2. Split the Data: Divide the dataset into training and validation (or test) sets. The training set will be used for the Wrapper method's iterative feature selection process, while the validation set will be used to evaluate the model's performance with selected features.

3. Choose a Model: Select a regression algorithm suitable for predicting house prices.

4. Define a Subset of Features: Start with a subset of features that you consider relevant based on domain knowledge or preliminary analysis.

5. Implement the Wrapper Method: Choose a specific iterative search strategy for the Wrapper method.

    a. Forward Selection: Start with an empty set of features and iteratively add the most promising feature to the model at each step. Continue until the desired number of features is reached, or until the model's performance starts to decrease.
    
    b. Backward Elimination: Start with the full set of features and iteratively remove the least promising feature at each step. Continue until the desired number of features is achieved, or until the model's performance no longer improves.
    
    c. Recursive Feature Elimination (RFE): Fit the model with all the features and recursively eliminate the least important feature(s) until the desired number of features is left.
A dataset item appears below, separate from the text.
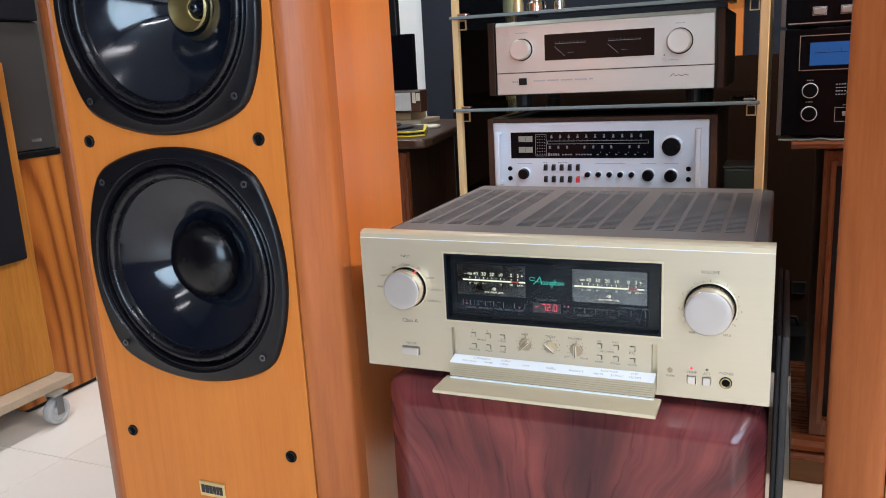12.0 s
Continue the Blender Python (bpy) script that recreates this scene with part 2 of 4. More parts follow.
CONE = painted("cone_black", (0.004, 0.006, 0.012), 0.11, 0.2, 0.0, 25.0, 0.0, 0.6)
CAP = painted("dust_cap_black", (0.003, 0.003, 0.0045), 0.26, 0.15, 0.0, 25.0, 0.0, 0.35)
BRASS = brushed("gold_badge", (0.72, 0.56, 0.27), 0.3, (1, 40, 40), 0.7)
DARK_BRASS = brushed("dull_gold", (0.30, 0.23, 0.10), 0.35, (40, 40, 40), 0.8)
DARK_STEEL = brushed("dark_screw_steel", (0.20, 0.20, 0.21), 0.35, (30, 30, 30), 0.9)
CHROME = brushed("chrome", (0.80, 0.80, 0.80), 0.14, (40, 40, 40), 1.0, 0.02)
SILVER = brushed("silver_panel", (0.82, 0.885, 0.98), 0.36, (1, 40, 40), 0.35, 0.03)
SILVER_WARM = brushed("warm_silver_panel", (0.74, 0.685, 0.62), 0.38, (1, 40, 40), 0.6, 0.03)
WHITEISH = painted("off_white_print", (0.62, 0.60, 0.55), 0.6, 0.05, bump=0)
METER_CREAM = painted("meter_cream", (0.30, 0.28, 0.23), 0.5, 0.08, bump=0)
RED_BUTTON = painted("red_button", (0.62, 0.03, 0.03), 0.35, 0.05, bump=0)
GLOSS_BLACK = painted("gloss_black_glass", (0.004, 0.004, 0.006), 0.08, 0.1, bump=0, spec=0.15)
METER_DARK = painted("dark_meter_window", (0.018, 0.010, 0.008), 0.2, 0.1, bump=0, spec=0.1)
CLOTH = painted("grille_cloth", (0.019, 0.016, 0.017), 0.9, 0.25, 0.0, 700.0, 0.001, 0.05)
CLOTH_GREY = painted("grey_grille_cloth", (0.050, 0.045, 0.043), 0.9, 0.2, 0.0, 700.0, 0.001, 0.2)
FOAM = painted("black_foam", (0.010, 0.010, 0.013), 0.95, 0.25, 0.0, 400.0, 0.001, 0.2)
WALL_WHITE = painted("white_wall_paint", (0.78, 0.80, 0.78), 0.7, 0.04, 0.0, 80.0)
# Dark brown keeps the unseen walls from casting haze onto black parts.
WALL_UNSEEN = painted("unseen_wall_brown", (0.085, 0.062, 0.045), 0.7, 0.05, 0.0, 80.0)
NAVY = painted("navy_felt", (0.009, 0.0125, 0.022), 0.9, 0.15, 0.0, 250.0)
BROWN_BOARD = painted("dark_brown_board", (0.019, 0.0085, 0.0045), 0.7, 0.2, 0.0, 40.0, 0.0004, 0.1)
PAPER_YELLOW = painted("yellow_sleeve", (0.75, 0.60, 0.04), 0.5, 0.08, bump=0)
PAPER_WHITE = painted("paper_cream", (0.66, 0.60, 0.47), 0.7, 0.08, bump=0)
PAPER_BLACK = painted("black_sleeve", (0.02, 0.02, 0.022), 0.4, 0.1, bump=0)
CARD = painted("card_brown", (0.33, 0.22, 0.11), 0.7, 0.1, 0.0, 60.0)
POT_BLACK = painted("black_enamel", (0.004, 0.005, 0.006), 0.35, 0.15, 0.0, 60.0, 0.0004, 0.2)
WHEEL_GREY = painted("wheel_grey", (0.42, 0.42, 0.42), 0.45, 0.1, 0.0, 80.0)
STEEL = brushed("zinc_steel", (0.60, 0.60, 0.58), 0.35, (30, 30, 30), 0.9)
CABLE = painted("braided_sleeve", (0.10, 0.09, 0.075), 0.5, 0.5, 0.3, 400.0, 0.002)
TILE = painted("cream_floor_tile", (0.80, 0.75, 0.67), 0.32, 0.012, 0.0, 250.0, 0.0)
GROUT = painted("floor_grout", (0.77, 0.725, 0.65), 0.8, 0.1, 0.0, 80.0)
# Unseen ceiling, toned down to grey to lower the ambient light.
CEILING = painted("ceiling_paint", (0.45, 0.45, 0.45), 0.8, 0.03, 0.0, 60.0)
GREY_GREEN = painted("grey_green_plastic", (0.045, 0.050, 0.040), 0.35, 0.15, 0.0, 60.0)
PLATE_DIM = painted("dim_grey_print", (0.018, 0.017, 0.016), 0.6, 0.05, bump=0)
DIFFUSER = glow("lamp_diffuser", (1.0, 0.88, 0.74), 1.5)

# ---- mesh helpers ----
BASE = {}


def thing(name, place, label, category, group=""):
    ob = new(name)
    ob.empty_display_size = 0.05
    ob.location = place
    BASE[ob.name] = Vector(place)
    return tagged(ob, label, category, group)


def part(name, bm, material, parent=None, label="", smooth=None):
    """Links a bmesh, given in world metres, as one mesh under a thing or a part."""
    base = BASE[parent.name] if parent else Vector((0, 0, 0))
    me = bpy.data.meshes.new(name)
    bmesh.ops.recalc_face_normals(bm, faces=bm.faces[:])
    if smooth:
        for f in bm.faces:
            f.smooth = True
        for e in bm.edges:
            if len(e.link_faces) == 2 and e.calc_face_angle(0) > radians(smooth):
                e.smooth = False
    bm.to_mesh(me)
    bm.free()
    me.transform(Matrix.Translation(-base))
    me.materials.append(material)
    ob = new(name, me)
    ob.parent = parent
    BASE[ob.name] = base
    if label:
        tagged(ob, label)
    return ob


def box(x0, x1, y0, y1, z0, z1, bevel=0.0, segs=2, bm=None):
    bm = bm or bmesh.new()
    m = Matrix.Translation(((x0 + x1) / 2, (y0 + y1) / 2, (z0 + z1) / 2)) @ Matrix.Diagonal((x1 - x0, y1 - y0, z1 - z0, 1))
    made = bmesh.ops.create_cube(bm, size=1, matrix=m)
    if bevel:
        edges = list({e for v in made["verts"] for e in v.link_edges})
        bmesh.ops.bevel(bm, geom=edges, offset=bevel, segments=segs, affect="EDGES", profile=0.5)
    return bm


def lathe(profile, centre, axis="y", n=48, bm=None, closed=False):
    """Spins (radius, distance along the axis) round an axis through centre."""
    bm = bm or bmesh.new()
    c, rings = Vector(centre), []
    for r, d in profile:
        if r < 1e-6:
            p = (0, d, 0) if axis == "y" else (0, 0, d) if axis == "z" else (d, 0, 0)
            rings.append([bm.verts.new(c + Vector(p))])
            continue
        ring = []
        for i in range(n):
            a = 2 * math.pi * i / n
            u, v = r * math.cos(a), r * math.sin(a)
            p = (u, d, v) if axis == "y" else (u, v, d) if axis == "z" else (d, u, v)
            ring.append(bm.verts.new(c + Vector(p)))
        rings.append(ring)
    pairs = list(zip(rings, rings[1:] + rings[:1])) if closed else list(zip(rings, rings[1:]))
    for a, b in pairs:
        for i in range(n):
            j = (i + 1) % n
            if len(a) == 1 and len(b) > 1:
                bm.faces.new((a[0], b[i], b[j]))
            elif len(b) == 1 and len(a) > 1:
                bm.faces.new((a[i], b[0], a[j]))
            elif len(a) > 1:
                bm.faces.new((a[i], b[i], b[j], a[j]))
    return bm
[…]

6. Train and Evaluate the Model: At each iteration of the Wrapper method, train the chosen regression algorithm on the training data using the current subset of features. Then, evaluate the model's performance on the validation set using appropriate regression metrics such as mean squared error (MSE) or R-squared (R^2).

7. Track Performance: Keep track of the model's performance (MSE or R^2) at each iteration as you add or remove features.

8. Stop Criterion: Define a stopping criterion based on your goals and the model's performance. For example, you can stop the iteration when the performance reaches a satisfactory threshold or when the addition/removal of features no longer improves the model's performance significantly.

9. Select the Best Set of Features: Once the Wrapper method has finished iterating through all the combinations of features, select the final set of features that yielded the best model performance.

10. Train Final Model: Train the final predictive model using the selected set of features and the entire training dataset.

11. Validate the Model: Evaluate the final model's performance on a separate validation (or test) set to assess its predictive accuracy and ensure that it generalizes well to new data.